Review: BATMAN/CATWOMAN SPECIAL #1
[Editor’s Note: This review may contain spoilers]
Writers: Tom King, Walter Simonson, Ram V
Artists: John Paul Leon, Bernard Chang, Shawn Crystal, Mitch Gerads
Colours: Dave Stewart, Mitch Gerads, John Paul Leon
Letters: Clayton Cowles, John Workman, Andworld Design
Reviewed By: Derek McNeil
Batman/Catwoman Special #1: Some great romances are destined to be. The Batman/Catwoman series shows readers the romance between Bruce Wayne and Selina Kyle as it changed over their lives, but what about their connections from before they became costumed adventurers? This special one-off issue, meticulously illustrated by John Paul Leon (Batman: Creature of the Night), traces the life of Selina Kyle from her earliest days to her entry into the criminal underworld, and reveals that Bruce was actually a presence in her life all along. Whether it was fate or coincidence, this story gives even more reasons why Selina and Bruce’s connection is one of the most enduring love affairs in comics.

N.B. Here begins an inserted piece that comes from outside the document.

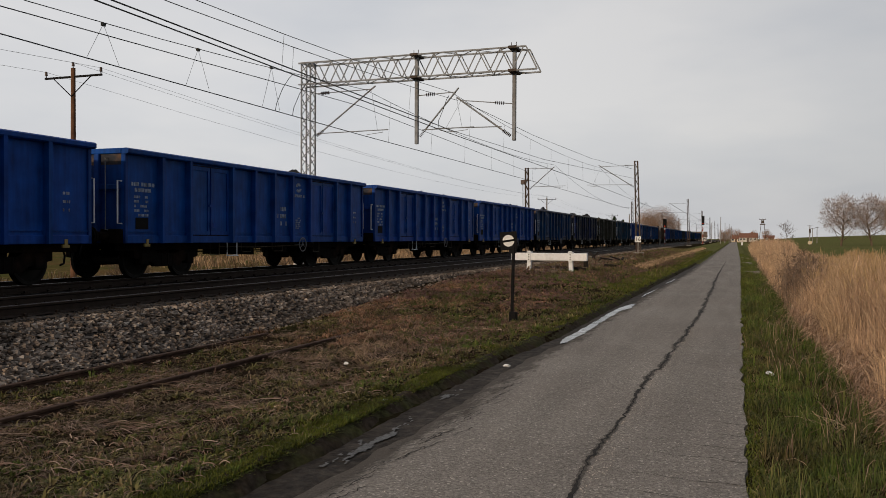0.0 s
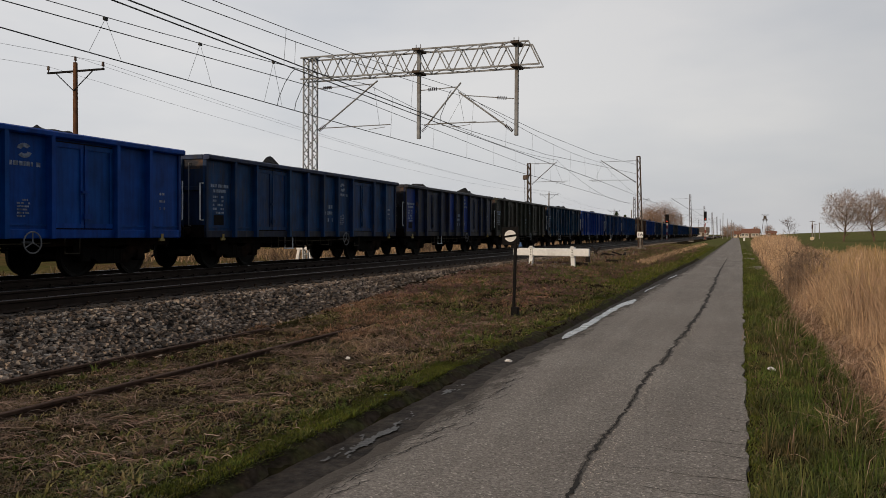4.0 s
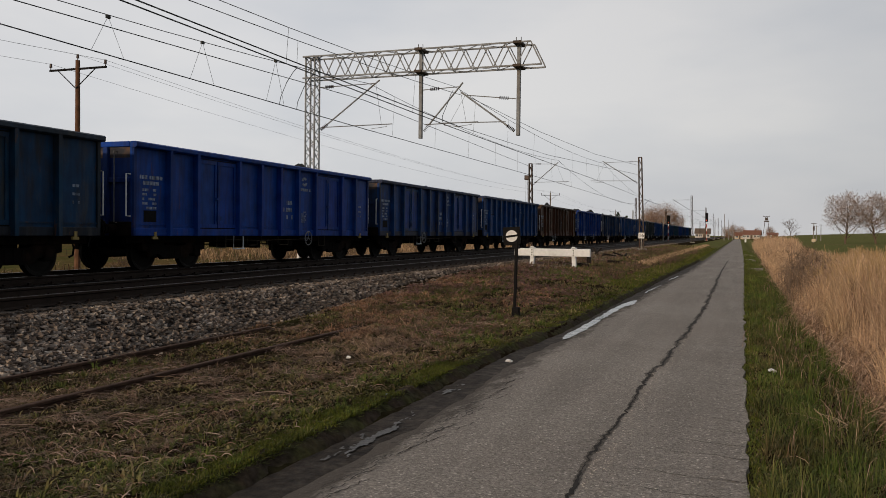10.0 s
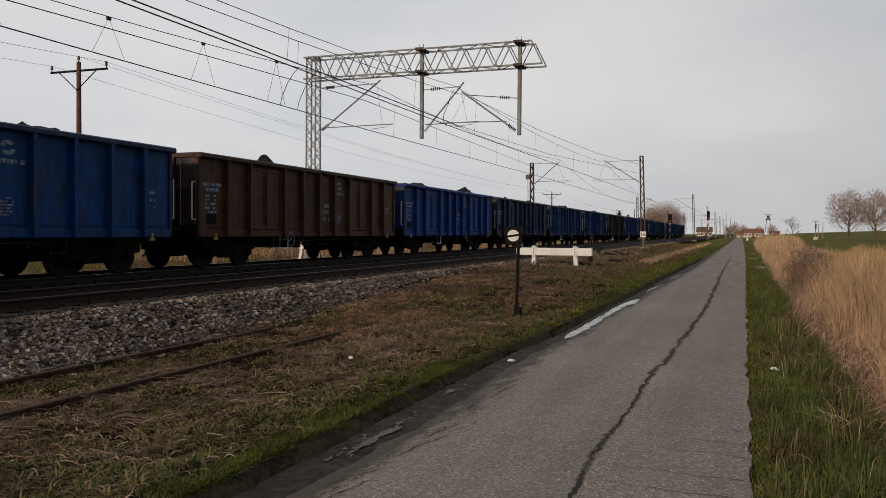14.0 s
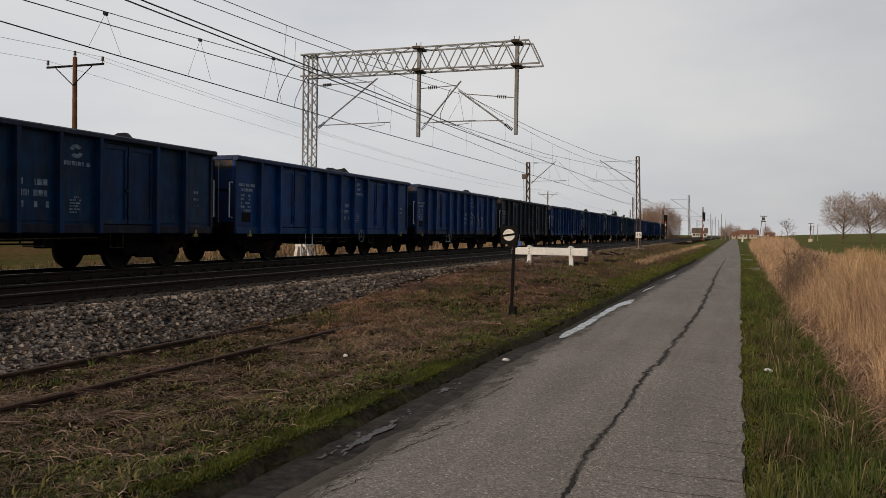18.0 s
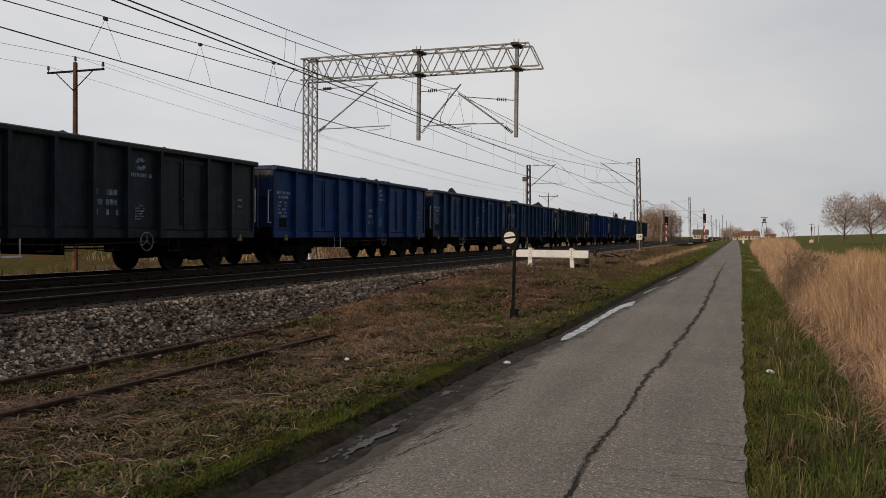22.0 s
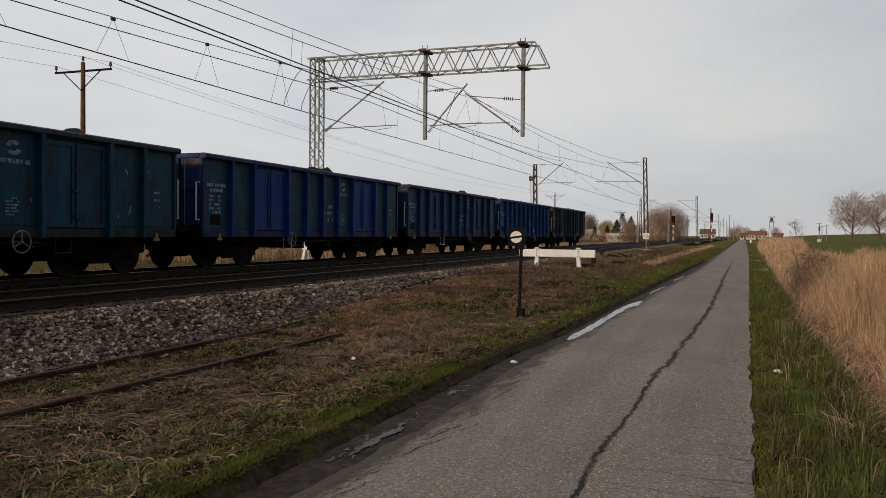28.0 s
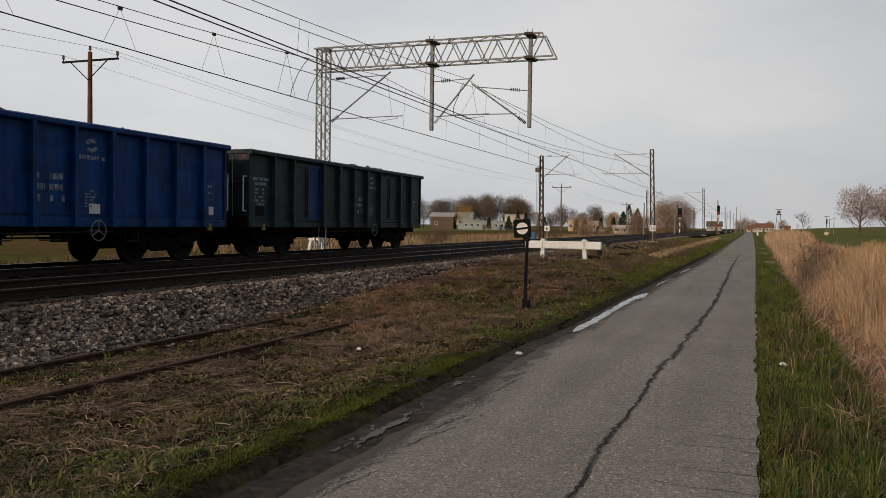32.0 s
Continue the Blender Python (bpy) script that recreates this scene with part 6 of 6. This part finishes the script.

During Tom King’s run on Batman, the annuals contained some of the best stories – and foremost among these was Batman Annual #2. That story featured vignettes from Bruce and Selina’s romance from its early days up to the night of Bruce’s death. The Batman/Catwoman Special #1 is much in the same vein as that story, and is bit as good as that story.
The special contains a number of similar vignettes from many of the Christmases of Selina’s life, from her very first Christmas to her very last – literally. The story begins with baby Selina being rescued from a dumpster up to her death in a similar (or perhaps the same) alley.
There are a lot of neat symmetries like that in the story. For example, we see a very young Selina viewing the family portrait of Bruce and his parents in the Wayne Home for Orphaned Children. And near the end, we see her in the rechristened Selina Wayne Home for Orphaned Children. And that portrait has been replaced with one of her, Bruce, and their daughter Helena.
We also see more of Helena’s upbringing than we have previously. For as much as King’s shown us of Bruce and Selina’s life together, we haven’t seen much of them as parents. It’s fascinating to see how Helena’s upbringing was both wholesome and extraordinary in equal measure. And I loved the sequence where a five year old Helena receives a sword from her father for Christmas. Her cry of “I am Wonder Woman!!!” is priceless.
There is also an interesting illumination of the differences between Bruce and Selina. The portrait shows the important place Bruce’s parents and their loss play in his life. But Selina never knew her parents. And when Helena wonders about them, stating, “I bet Daddy could find out. He’s the greatest detective in the world”. Selina answers, “I bet he could too. I never asked him”.
This reveals how little importance Selina ascribes to her parents. She neither knows or cares who they are. It also makes me wonder if Bruce ever did look into the matter without telling her. It’s probable that he wouldn’t have been unable to resist looking into the matter. And if he did so, did he ever tell her who they were?
The story’s original artist, John Paul Leon, unfortunately passed away before completing his work on it. Bernard Chang and Shawn Crystal did a great job of finishing some of the pages from his breakdowns, while Mitch Gerads did an equally fine job on the final half of the story that Leon hadn’t gotten to. They managed to complete the job, making it mesh well with the pages Leon had completed.
The issue is as much a tribute to John Paul Leon as it is a celebration of Batman and Catwoman’s romance. Along with King’s story, there are two previously unpublished stories featuring Leon’s artwork. One is a Batman: Black and White story written by Walter Simonson. The other one is a Question story by Ram V. We also get a look at Leon’s breakdowns for the main story’s first 20 pages. And there are also several pin-ups pictures that feature Batman or Catwoman or serve as tributes to Leon.
This special really shows how beloved Leon was loved by his colleagues in the comics industry. The tragedy of Leon’s death reflects the tragic elements of the main story, but the outpouring of love for him also reflects the love that is the core of the story. Despite the tragedy, this book is a celebration of love – in story and in real life.
On first reading, the pin-up of Static by Denys Cowan and Chris Sotomayor struck me as a bit odd. It didn’t feature Batman or Catwoman, and I didn’t see how it was a tribute to John Paul Leon either. However, once I read Michael Davis’ written tribute to Leon, I understood the connection between Static and Leon. I recommend that readers don’t skip or skim through these tributes, but give them a full reading. It will give you a better appreciation of these creators’ feelings for Leon.
The Batman/Catwoman Special #1 tugs at the heartstrings because of King’s touching story, as well as the tragic story behind the scenes. It’s not often that a creator gets such a loving tribute upon their passing, but it’s lovely to see it happen this time. Rest in peace, John Paul Leon.